Records for the exercise:

──────────────────────────────

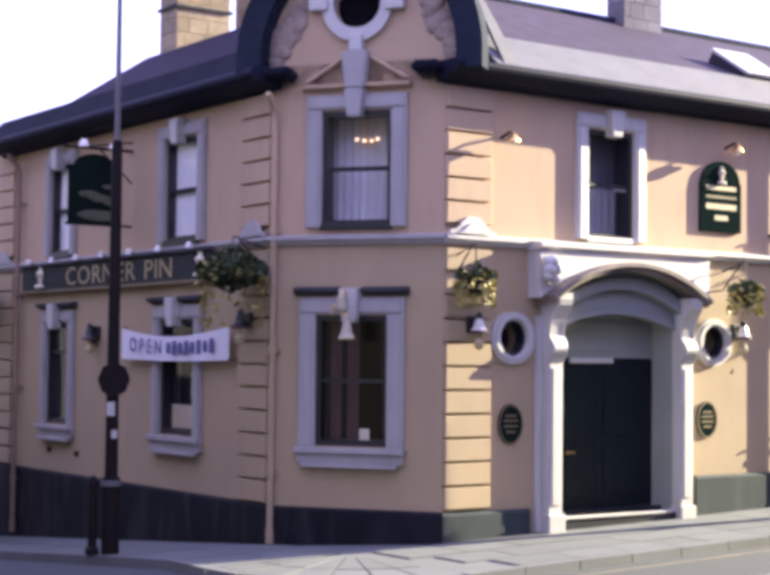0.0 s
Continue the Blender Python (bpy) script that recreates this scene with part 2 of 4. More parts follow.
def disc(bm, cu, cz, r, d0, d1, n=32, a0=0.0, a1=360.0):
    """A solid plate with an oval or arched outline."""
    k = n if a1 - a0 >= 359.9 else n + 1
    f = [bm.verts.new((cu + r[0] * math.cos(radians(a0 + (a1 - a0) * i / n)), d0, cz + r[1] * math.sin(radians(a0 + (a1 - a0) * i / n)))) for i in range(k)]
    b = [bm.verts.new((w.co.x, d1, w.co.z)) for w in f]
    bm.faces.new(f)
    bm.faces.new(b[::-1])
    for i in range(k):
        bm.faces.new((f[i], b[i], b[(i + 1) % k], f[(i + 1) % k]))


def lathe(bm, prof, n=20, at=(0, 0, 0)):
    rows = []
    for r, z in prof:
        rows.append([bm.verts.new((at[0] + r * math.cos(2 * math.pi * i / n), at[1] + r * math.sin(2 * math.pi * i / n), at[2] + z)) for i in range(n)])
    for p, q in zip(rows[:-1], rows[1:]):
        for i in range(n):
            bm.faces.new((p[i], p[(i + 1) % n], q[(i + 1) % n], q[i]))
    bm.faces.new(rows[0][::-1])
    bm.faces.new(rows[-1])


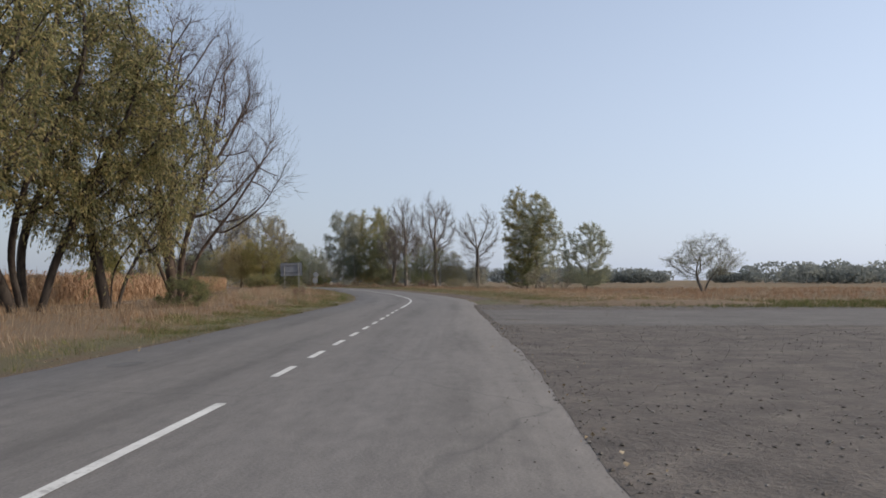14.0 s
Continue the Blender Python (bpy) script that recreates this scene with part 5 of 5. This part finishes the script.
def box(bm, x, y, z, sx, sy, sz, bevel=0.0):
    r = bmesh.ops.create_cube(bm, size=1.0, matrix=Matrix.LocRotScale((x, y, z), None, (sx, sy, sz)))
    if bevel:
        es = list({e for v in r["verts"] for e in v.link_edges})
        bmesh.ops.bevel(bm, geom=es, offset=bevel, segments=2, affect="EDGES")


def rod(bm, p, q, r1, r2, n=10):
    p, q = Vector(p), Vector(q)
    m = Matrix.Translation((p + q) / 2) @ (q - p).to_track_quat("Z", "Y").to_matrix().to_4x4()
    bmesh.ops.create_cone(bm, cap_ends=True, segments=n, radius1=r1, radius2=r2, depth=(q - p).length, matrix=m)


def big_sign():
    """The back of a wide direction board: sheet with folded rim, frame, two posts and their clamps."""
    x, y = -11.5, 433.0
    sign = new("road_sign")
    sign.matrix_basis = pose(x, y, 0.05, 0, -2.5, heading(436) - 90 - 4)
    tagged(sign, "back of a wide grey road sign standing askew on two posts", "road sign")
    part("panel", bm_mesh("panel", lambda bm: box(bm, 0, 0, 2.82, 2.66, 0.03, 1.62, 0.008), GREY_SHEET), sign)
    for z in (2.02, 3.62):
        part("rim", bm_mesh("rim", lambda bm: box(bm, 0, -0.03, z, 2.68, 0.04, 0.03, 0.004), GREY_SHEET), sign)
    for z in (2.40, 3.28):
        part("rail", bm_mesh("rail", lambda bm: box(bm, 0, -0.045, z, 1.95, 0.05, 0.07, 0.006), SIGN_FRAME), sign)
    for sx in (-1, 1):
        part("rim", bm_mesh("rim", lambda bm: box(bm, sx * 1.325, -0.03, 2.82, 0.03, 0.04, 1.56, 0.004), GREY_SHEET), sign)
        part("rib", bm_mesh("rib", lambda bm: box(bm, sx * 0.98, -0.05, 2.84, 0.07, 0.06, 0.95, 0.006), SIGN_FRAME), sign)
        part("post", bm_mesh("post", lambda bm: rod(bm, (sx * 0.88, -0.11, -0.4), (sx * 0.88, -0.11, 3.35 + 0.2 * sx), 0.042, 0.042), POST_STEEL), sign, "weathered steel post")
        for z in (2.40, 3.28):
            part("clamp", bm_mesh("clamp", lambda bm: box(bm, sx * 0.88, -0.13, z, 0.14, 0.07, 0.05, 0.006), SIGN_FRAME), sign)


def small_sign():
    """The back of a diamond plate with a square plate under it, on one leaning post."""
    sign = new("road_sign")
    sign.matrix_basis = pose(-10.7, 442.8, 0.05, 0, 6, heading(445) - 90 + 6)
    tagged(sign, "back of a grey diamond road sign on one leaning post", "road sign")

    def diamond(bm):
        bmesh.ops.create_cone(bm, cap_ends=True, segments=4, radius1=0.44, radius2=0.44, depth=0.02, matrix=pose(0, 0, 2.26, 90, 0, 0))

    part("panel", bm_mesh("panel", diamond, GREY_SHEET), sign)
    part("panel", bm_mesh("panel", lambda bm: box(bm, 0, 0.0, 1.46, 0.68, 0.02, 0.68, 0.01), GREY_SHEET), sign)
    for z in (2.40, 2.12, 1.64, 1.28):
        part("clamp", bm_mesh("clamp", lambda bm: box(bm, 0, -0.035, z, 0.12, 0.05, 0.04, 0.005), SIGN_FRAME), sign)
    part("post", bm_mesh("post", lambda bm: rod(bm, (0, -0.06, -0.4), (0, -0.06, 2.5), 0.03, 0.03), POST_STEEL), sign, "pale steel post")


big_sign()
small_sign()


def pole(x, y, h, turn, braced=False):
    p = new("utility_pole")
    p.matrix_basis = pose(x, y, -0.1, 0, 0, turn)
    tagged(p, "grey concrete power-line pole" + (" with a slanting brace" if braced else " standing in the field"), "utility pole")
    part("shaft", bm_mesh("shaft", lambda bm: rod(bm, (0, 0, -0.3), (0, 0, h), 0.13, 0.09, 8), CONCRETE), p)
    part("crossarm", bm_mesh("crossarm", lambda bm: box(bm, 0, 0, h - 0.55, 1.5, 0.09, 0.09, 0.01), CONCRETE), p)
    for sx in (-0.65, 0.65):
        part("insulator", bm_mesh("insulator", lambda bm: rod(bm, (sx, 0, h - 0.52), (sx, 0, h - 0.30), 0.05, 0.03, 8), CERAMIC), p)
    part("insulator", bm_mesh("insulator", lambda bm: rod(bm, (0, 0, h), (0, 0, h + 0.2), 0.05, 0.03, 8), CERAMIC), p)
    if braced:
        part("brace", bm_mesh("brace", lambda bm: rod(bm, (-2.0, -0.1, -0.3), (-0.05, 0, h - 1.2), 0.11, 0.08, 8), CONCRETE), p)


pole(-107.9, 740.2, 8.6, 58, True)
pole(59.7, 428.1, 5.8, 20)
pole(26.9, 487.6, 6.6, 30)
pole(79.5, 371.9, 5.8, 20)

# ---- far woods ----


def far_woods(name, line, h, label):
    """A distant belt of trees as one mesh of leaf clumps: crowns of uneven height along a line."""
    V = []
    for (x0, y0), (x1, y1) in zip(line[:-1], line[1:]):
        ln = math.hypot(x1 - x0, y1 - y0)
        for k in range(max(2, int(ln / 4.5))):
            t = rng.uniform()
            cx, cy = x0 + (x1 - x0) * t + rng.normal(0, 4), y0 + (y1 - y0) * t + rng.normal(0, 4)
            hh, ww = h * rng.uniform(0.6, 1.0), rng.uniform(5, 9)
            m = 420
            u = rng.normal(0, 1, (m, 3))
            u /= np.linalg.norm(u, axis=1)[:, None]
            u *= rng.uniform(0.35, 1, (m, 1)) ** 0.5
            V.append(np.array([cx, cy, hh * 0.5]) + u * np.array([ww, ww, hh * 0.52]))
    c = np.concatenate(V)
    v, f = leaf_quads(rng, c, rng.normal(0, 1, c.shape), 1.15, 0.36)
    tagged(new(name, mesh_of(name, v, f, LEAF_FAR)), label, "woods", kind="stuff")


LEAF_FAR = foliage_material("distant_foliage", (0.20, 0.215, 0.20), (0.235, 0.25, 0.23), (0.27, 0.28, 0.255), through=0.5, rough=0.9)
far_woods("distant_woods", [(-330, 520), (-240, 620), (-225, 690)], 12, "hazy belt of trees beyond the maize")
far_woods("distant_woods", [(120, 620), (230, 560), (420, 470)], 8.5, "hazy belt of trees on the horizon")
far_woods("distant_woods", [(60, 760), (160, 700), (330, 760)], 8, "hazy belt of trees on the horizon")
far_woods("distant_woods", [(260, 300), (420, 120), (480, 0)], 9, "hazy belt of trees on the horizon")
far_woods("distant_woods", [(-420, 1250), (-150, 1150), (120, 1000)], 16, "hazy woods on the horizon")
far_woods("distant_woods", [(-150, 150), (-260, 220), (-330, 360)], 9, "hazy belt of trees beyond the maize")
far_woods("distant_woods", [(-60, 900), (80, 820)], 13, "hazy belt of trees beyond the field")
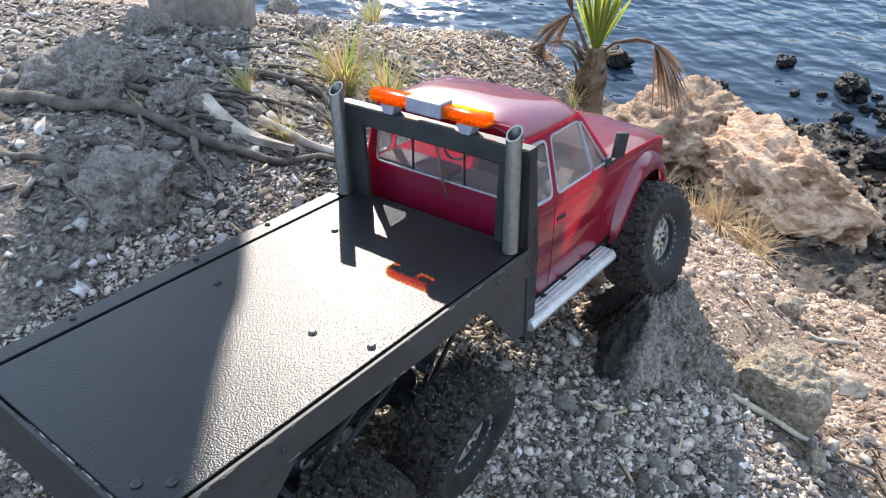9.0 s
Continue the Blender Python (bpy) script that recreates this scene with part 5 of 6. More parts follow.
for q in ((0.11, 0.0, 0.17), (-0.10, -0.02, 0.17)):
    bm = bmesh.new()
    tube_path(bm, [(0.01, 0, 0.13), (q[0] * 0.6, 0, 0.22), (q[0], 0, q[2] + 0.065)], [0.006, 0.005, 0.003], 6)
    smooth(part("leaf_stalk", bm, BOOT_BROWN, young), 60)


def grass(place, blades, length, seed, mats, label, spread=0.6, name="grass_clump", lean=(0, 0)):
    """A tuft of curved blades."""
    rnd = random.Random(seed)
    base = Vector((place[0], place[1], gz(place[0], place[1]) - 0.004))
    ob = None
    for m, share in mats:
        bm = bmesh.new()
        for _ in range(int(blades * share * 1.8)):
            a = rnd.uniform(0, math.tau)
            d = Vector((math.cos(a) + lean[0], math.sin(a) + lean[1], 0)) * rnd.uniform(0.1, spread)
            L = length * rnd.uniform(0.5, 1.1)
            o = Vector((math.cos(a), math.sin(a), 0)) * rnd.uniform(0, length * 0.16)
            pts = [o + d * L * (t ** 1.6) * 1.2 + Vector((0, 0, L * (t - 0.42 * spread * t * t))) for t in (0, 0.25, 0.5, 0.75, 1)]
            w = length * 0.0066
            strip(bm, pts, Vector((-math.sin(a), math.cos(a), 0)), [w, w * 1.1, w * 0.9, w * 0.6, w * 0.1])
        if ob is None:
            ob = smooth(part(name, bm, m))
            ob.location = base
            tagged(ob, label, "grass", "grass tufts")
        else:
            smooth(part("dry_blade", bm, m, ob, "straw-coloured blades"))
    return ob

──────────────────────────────

Instruction:
Report each line of the material above where the word "this" appears.

Complete output:
Continue the Blender Python (bpy) script that recreates this scene with part 2 of 4. More parts follow.
Continue the Blender Python (bpy) script that recreates this scene with part 5 of 5. This part finishes the script.
Continue the Blender Python (bpy) script that recreates this scene with part 5 of 6. More parts follow.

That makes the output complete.